Другой, немецкий, журналист в «Зюддойче цайтунг» констатировал, что Илья Глазунов – единственный из живущих художников, которого знают широкие слои населения. Иностранцы поражались, наблюдая за сценами у стен Манежа, куда приходили занимать очередь со стульями и спальными мешками, чтобы утром первыми войти в зал.
Видя народ перед картинами, числом напоминающий болельщиков на стадионах, фанатов на концертах рок-звезд, искусствоведы придумали теорию, по которой выводили художника за черту классического искусства, в область массовой культуры. Тогда все легко объяснялось: люди в Манеже – не зрители, а толпа, и судить представленное следует не по известным правилам, а по законам массовой культуры, культуры разменных ценностей.
Но если все так просто, то почему Глазунов до сих пор в гордом одиночестве, только он пользуется таким вниманием публики, почему никто из честолюбивых художников не составил ему конкуренции на поприще «изошоубизнеса», почему никто не берет в руки кисть, звенящую, как электрогитара, и не выходит с ней на подмостки Манежа, собирая толпы? Ответ ясен: потому что Глазунов – не визажист и клипмейкер, как его клеймят, а классик. Занять рядом с ним место можно, только нужно быть классиком.
* * *
Что бы там ни писали, что бы ни говорили, а произошло в Манеже явление небывалое.
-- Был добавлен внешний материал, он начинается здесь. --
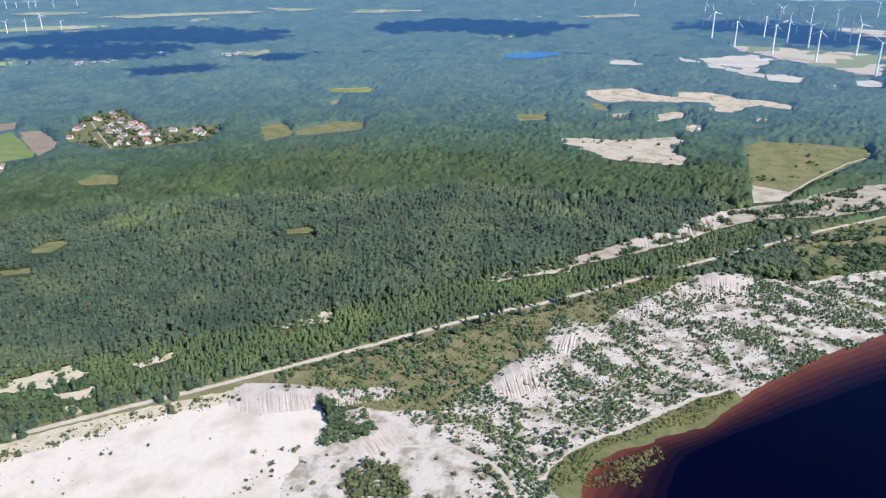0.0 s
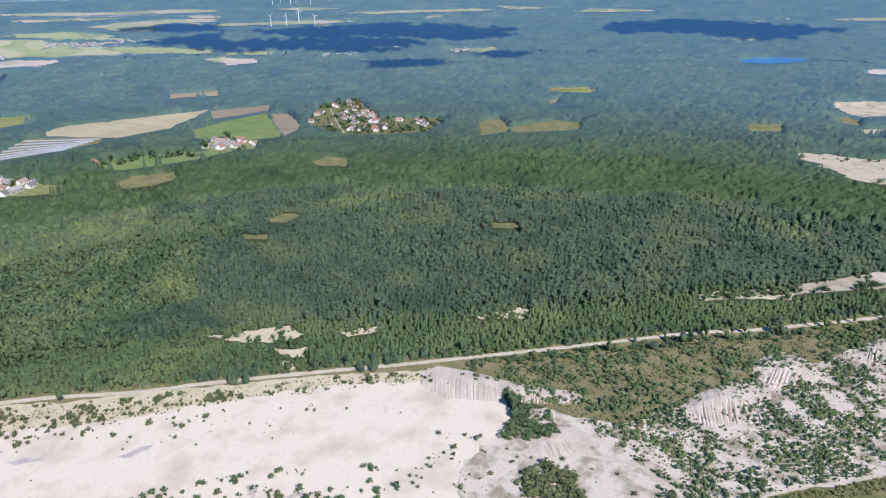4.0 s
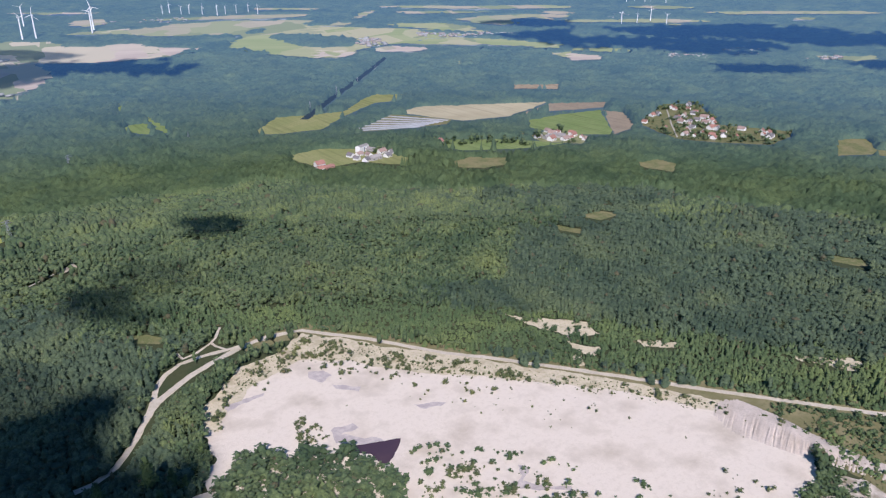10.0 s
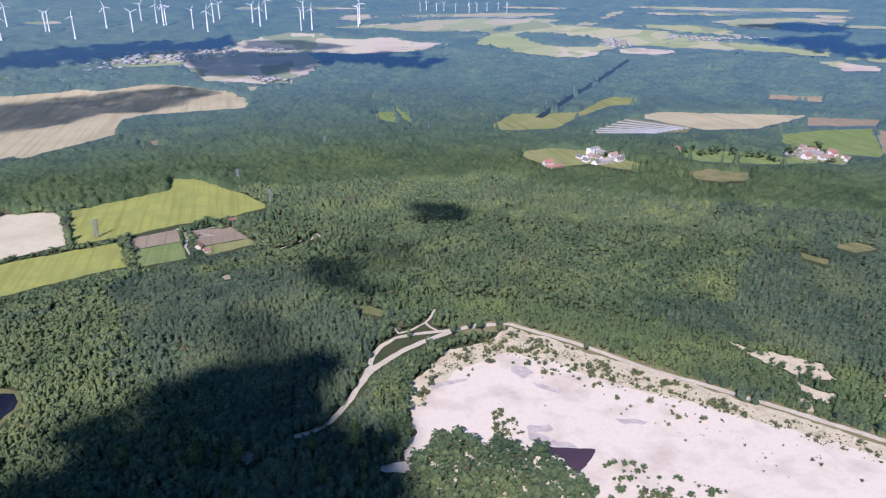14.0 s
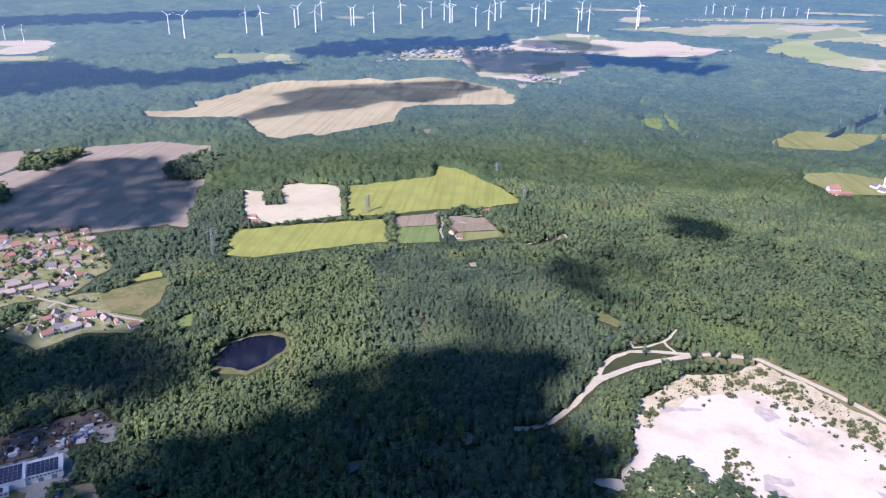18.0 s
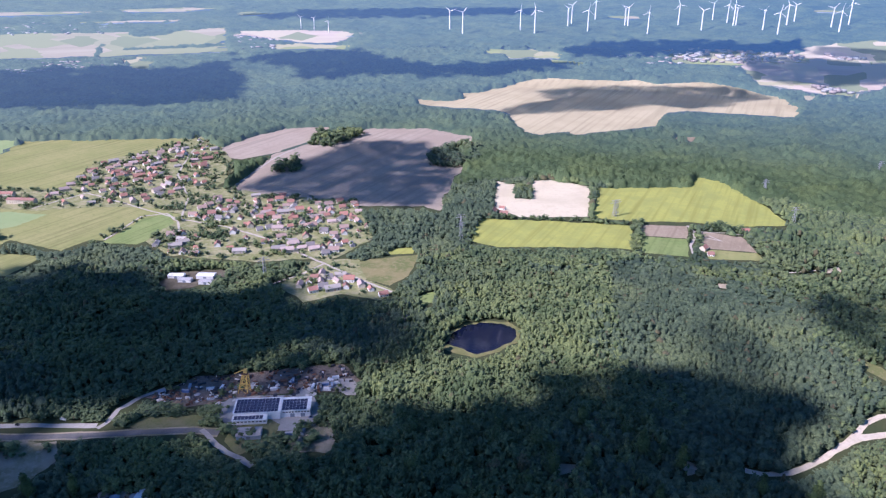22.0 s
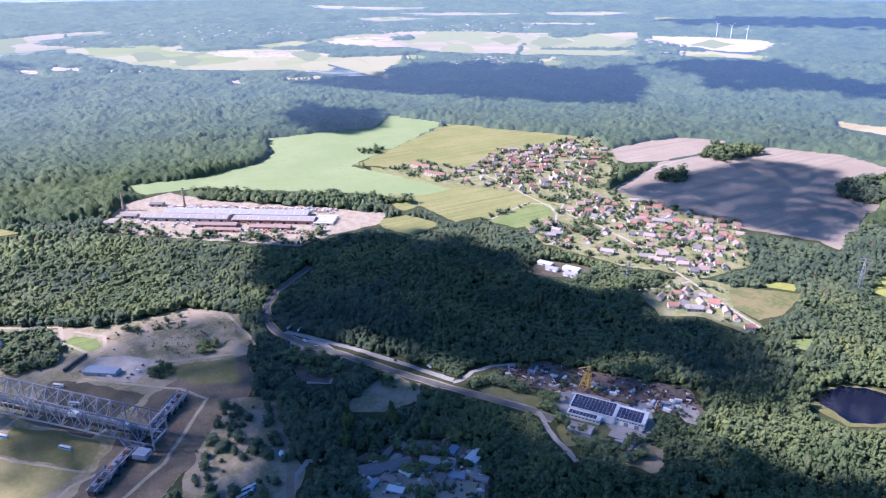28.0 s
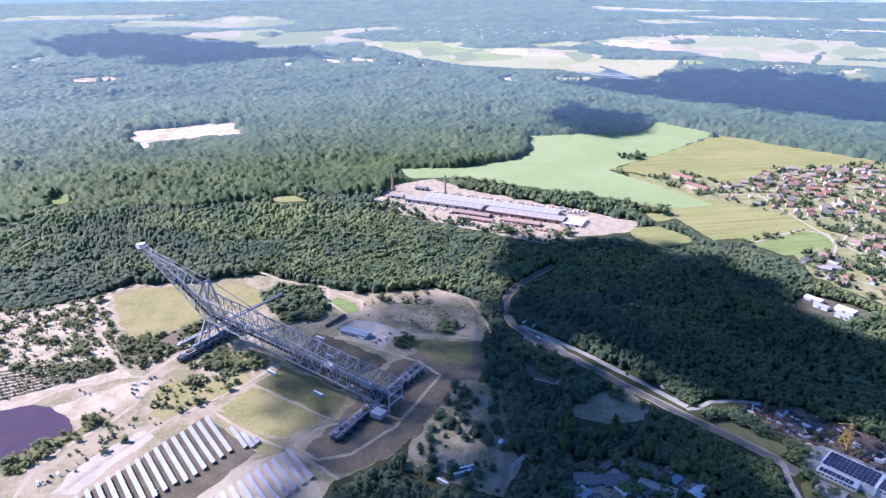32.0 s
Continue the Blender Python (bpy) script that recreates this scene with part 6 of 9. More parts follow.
# ---- the far woods: a canopy of tops and gaps that ends in a wall of trees at every field ----
def canopy(r0, r1, across, along):
    rings = r0 * np.exp(np.arange(0, math.log(r1 / r0), along))
    turns = np.arange(radians(-118), radians(118), across)
    r, a = np.meshgrid(rings, turns, indexing="ij")
    r = r * (1 + along * 0.8 * (rng.random(r.shape) - 0.5))
    a = a + across * 0.8 * (rng.random(r.shape) - 0.5)
    x, y, r = (-np.sin(a) * r).ravel(), (np.cos(a) * r).ravel(), r.ravel()
    top = (14 + 11 * (wavy(x, y, 230, 5) - 0.5) + 8 * (wavy(x, y, 90, 15) - 0.5)).clip(5, 26) * np.clip(rng.normal(0.95, 0.2, len(x)), 0.5, 1.45)
    top *= np.where(rng.random(len(x)) < 0.32, 0.58, 1.0)
    wooded = np.zeros(len(x), bool)
    for corners in FIELD_WOODS:
        wooded |= inside(x, y, corners)
    k = EYE.z / (EYE.z - top)
    open_here = (cleared(x, y) | cleared(x * k, y * k)) & ~wooded
    trees = ~open_here & (r > 1280 + 140 * wavy(x, y, 300, 21))
    co = place(x, y, np.where(trees, top, -1.2))
    faces = grid_faces(len(rings), len(turns))[:, ::-1]
    faces = faces[trees[faces].any(1)]
    used, faces = np.unique(faces, return_inverse=True)
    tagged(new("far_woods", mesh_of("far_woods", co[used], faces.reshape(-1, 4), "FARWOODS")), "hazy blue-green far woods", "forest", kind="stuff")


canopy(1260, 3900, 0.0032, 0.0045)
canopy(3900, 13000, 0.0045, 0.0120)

# ---- scrub on the open sand ----
SHRUBS = [leafy(14, 0.28, False) for _ in range(8)]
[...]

На стенах громадного зала вывешены были сотни картин, рисунков, портретов одного автора, а люди с утра до вечера, словно завороженные, простаивали перед образами художника, открывшего народу прошлое.
Под одной крышей оказались рядом безымянные старики, которых в юности без устали зарисовывал студент. Казалось бы, зачем? Старик с бородой, старик в кепке, старик с повязкой на глазу и просто старик… Но от этого истока река творчества потекла к таким шедеврам, как «Старик», представший у самовара с расписным чайником, под иконой в прекрасном окладе.
Узрели тогда и другого старика на картине «За ваше здоровье», со стаканом водки в руке, нашедшего пристанище в углу какого-то колхозного клуба, увешанного плакатами, в изобилии поступавшими в деревенские очаги культуры вместо товаров в магазины. В год шестидесятилетия СССР этот старик не вписывался в праздничный интерьер страны, отмечавшей юбилей. Спустя год из-за этой картины не открывали выставку Глазунова в родном Ленинграде, только московские товарищи из ЦК смогли убедить питерских твердолобых: ладно, пусть себе выставляется, советской власти не убудет.
После Москвы увидели мужичка со стаканом в Горьковском художественном музее студенты, вшестером подписавшие в местной газете рецензию-протест:
«При восприятии „За ваше здоровье“ остро ощущается дисгармония между живописной и плакатной частями картины. Живопись – воплощенная жизнь с ее глубиной, а плакатность на ее фоне – всего лишь подклейка, подделка под жизнь. Однако на плакатной части этой картины запечатлены дорогие советскому человеку образы и реальности нашей жизни. Неизбежно возникают вопросы к художнику… Вот один из них: как же так, для чего „смонтирован“ в картине стакан и строки, отсылающие к гордо патриотическим стихам о советском паспорте В. Маяковского…»
Потому смонтировал стакан, причем с водкой, что совсем не дороги автору были уже тогда эти самые «образы и реальности», какие грели сердца шестерых рецензентов и многих других одурманенных советской пропагандой граждан. Если сегодня эти «образы и реальности» большинство не греют, то в этом есть заслуга художника.
* * *
Триумф в Манеже на несколько лет стал предметом пристального внимания на Западе всех русскоязычных газет и журналов, русской редакции радио «Свобода». Как и в СССР, мнения авторов поляризовались. В «Русском Возрождении» Леонид Бородин, в момент выхода статьи попавший на родине повторно за решетку, писал, что сотни благодарственных записей в книге отзывов – свидетельства эффекта лечения людей, вспомнивших благодаря художнику о национальной душе и Боге.
«Чтобы нейтрализовать этот эффект, сколько нужно потрудиться яновым, померанцам, амальрикам и пр. – о том знают они сами, и поэтому столько злобы и желчи в адрес художника».
За океаном в американской влиятельной газете «Ньюсуик» Ольга Андреева-Карлайл с презрением назвала триумфатора «русситом», иконописцем, русским патриотом, «который верит, что за 60 лет существования советской власти русский народ пострадал больше всех по сравнению с сотней других народов, населяющих СССР».